Google Shakes It Up With Chromebooks

It's true, I have been known to put a lot of faith into the humungoid churning Internet-driver that is "Google." Gmail is by far the best email app out there, Google Docs, amazing and even little things like Google powered phone numbers are wonderful gems. However, I realize that many people don't feel this way. They believe that Google is watching over all of their porn emails, selling advertising to their friends, and listening in on every conversation that you make to your call girl while using Voice. With all this, I wonder what everyone is saying about Google's recent Chromebook announcement.

Tim Simonte (can't seem to find much on him or I would link) wrote a very interesting piece for MIT's Technology Review focusing on six reasons why these new notebooks from Google are a "bad idea."

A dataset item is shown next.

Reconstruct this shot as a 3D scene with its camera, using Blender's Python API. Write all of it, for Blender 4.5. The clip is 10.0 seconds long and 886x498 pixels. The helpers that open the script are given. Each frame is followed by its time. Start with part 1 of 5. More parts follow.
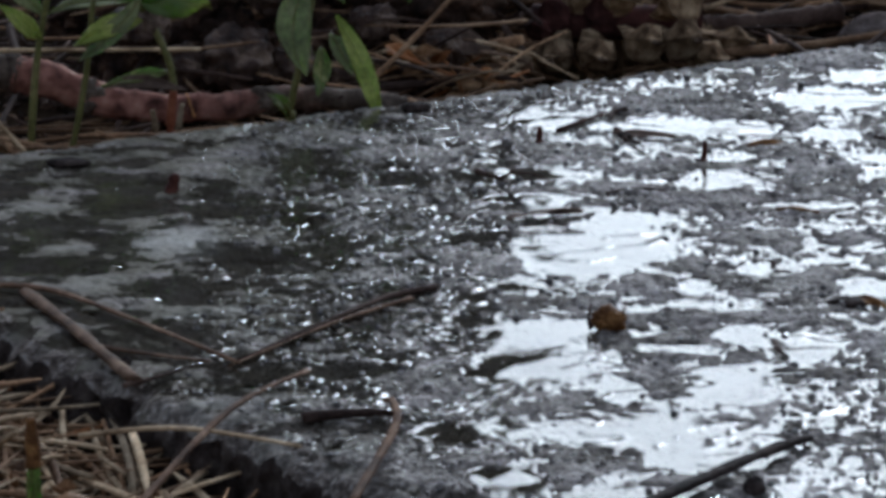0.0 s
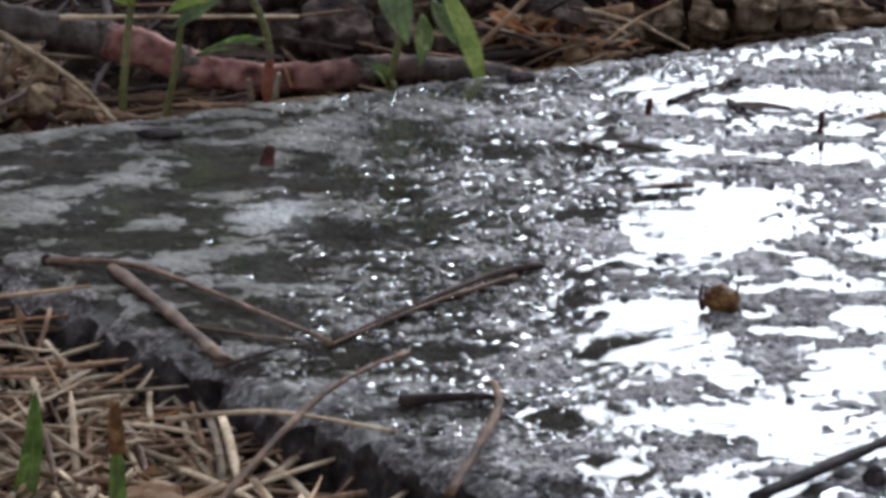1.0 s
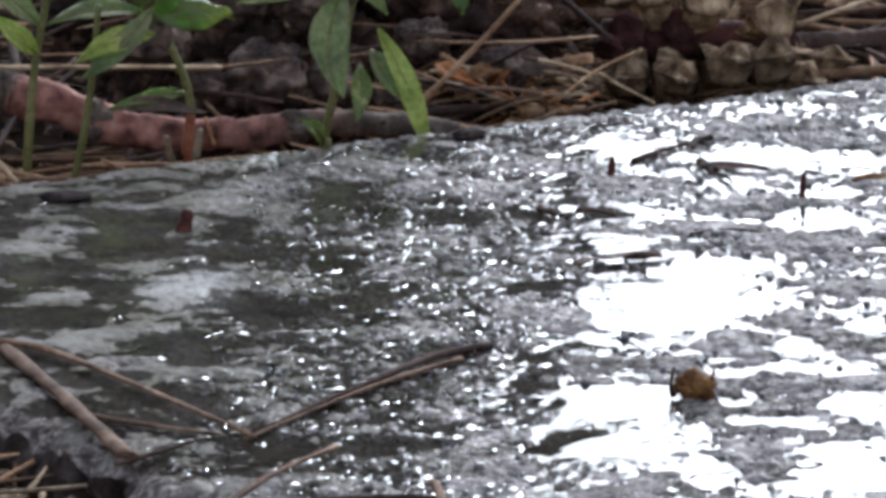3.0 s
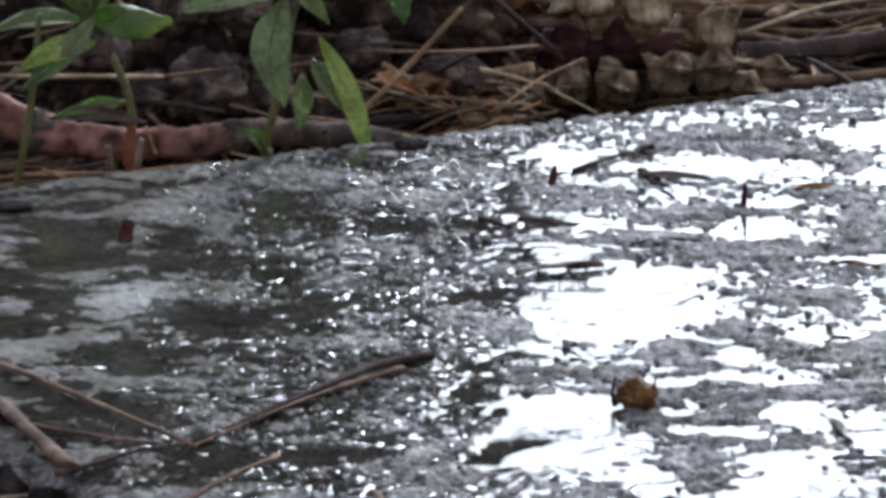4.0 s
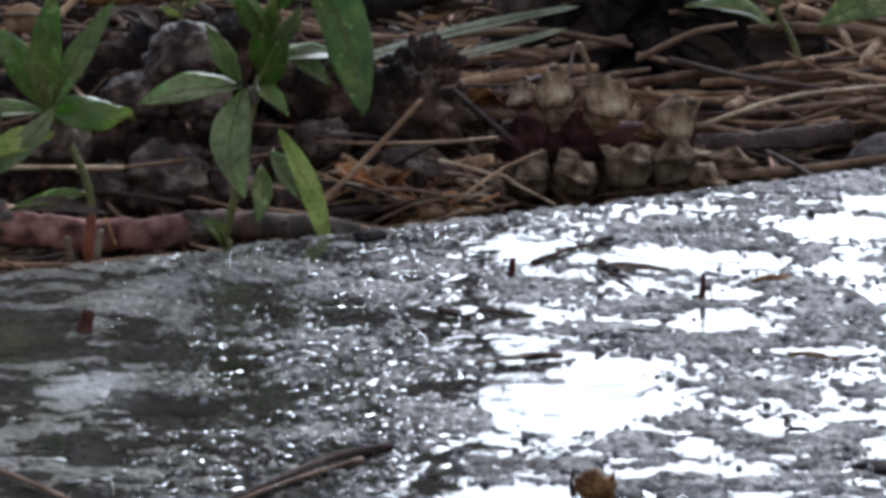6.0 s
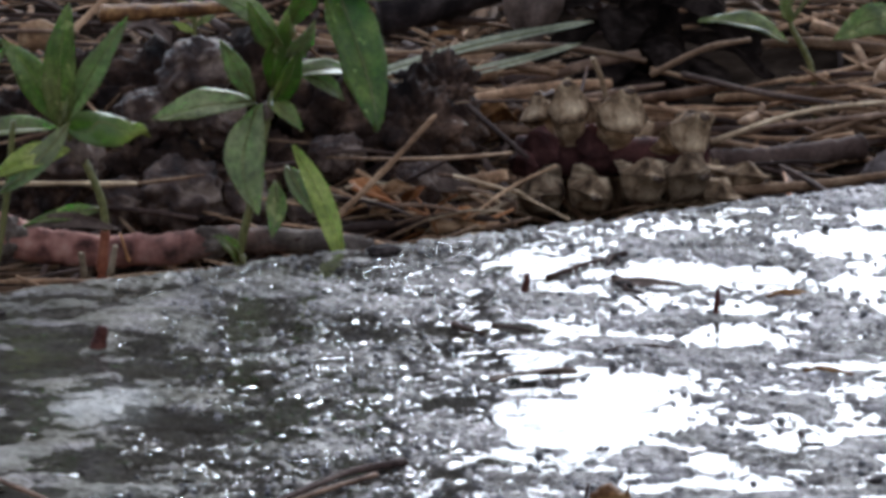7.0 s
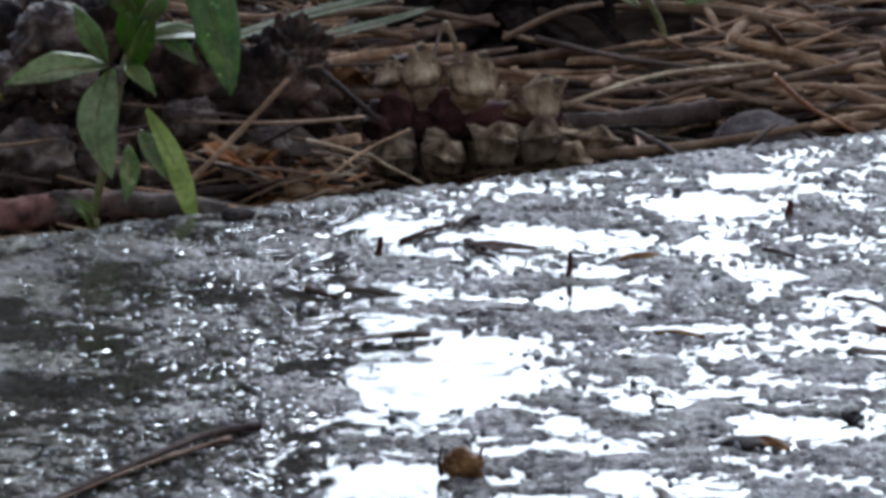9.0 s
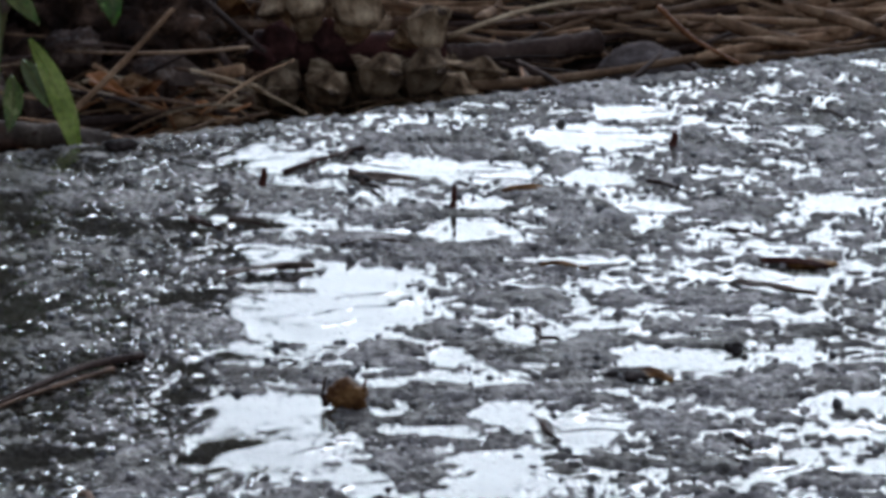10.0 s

  1. Tom thinks that because the Chromebook doesn't support iPod integration (I believe Tom means overall Apple integration, ala iTunes) many people will waiver on the purchase. Did Google say that there wouldn't be iPod integration? Nope. Sure, you can put a lot of money on the fact; however, it simply isn't one...yet. If it were true and if Macstories were to correctly slug their posts, or just add a year to the date, the iPod commands 76 percent of the market. Wait, lets scrap the numbers game, there has been a sizeable crowd spreading rumors about cloud syncing in the next iOS. Why couldn't we connect to our Apple music locker through webdav and place mp3's in it, then sync them back to our iDevice family?
  2. At 349-430$ these guys are simply too expensive. Tom's right, those are some expensive numbers; however, Google also said that they would lease them at 20$ for students and 28$ for businesses on a per monthly basis. Wow, 20 measily bones a month for a laptop when I was in college would have been awesome. Plus, after a certain amount of time, Google could send the user a brand new laptop and the user would send their old one back to Google. This is unconfirmed however, most PC leasing programs reflect this already. 20$ a month plus access to new and better hardware when it becomes available? Sounds pretty sweet to these ears.
  3. Ok he has a point here: people aren't ready for the cloud. Mainly because they are pansies, scared that their illegitimate children's ssn might make it back to their current family, or got burned by the recent Amazon outage. The fact is, a cloud OS doesn't mirror the same functionality we are used to in our current computer OSs. It lives somewhere else, on someone else's servers, under someone else's control. You don't have to worry about updates, bugs (Tom thinks different), migrating data to new computers, etc...really the list is too long and warrants it's own post. Just think of all the cool stuff you could accomplish if viruses, malware, and updates weren't top of mind?
  4. Tom thinks the security in ChromeOS is "better, but much worse." Two factor authentication is where you have a username and password along with a separate numerical number that is constantly changing. Once the user imputs a correct username and password, they need to imput the random number that is currently marked as "valid." These numbers are usually handed to the user through an app on your phone or in the form of a small fob. There are only two applications that I use that have this kind of authentication built in: World of Worcraft and my Google account. Right Tom...
  5. "Google can't do hardware and support." Yep, this is Tom's only striking point. Does anyone remember the 3g issues that were apparent with the Nexus 1? Yeah, the big G had a hell of a time getting their support figured out.
  6. "Google gets too much control." This was taken care of several paragraphs before with the words: pansie and porn. Actually, I should just rename this whole post to: "Pansies and Porn."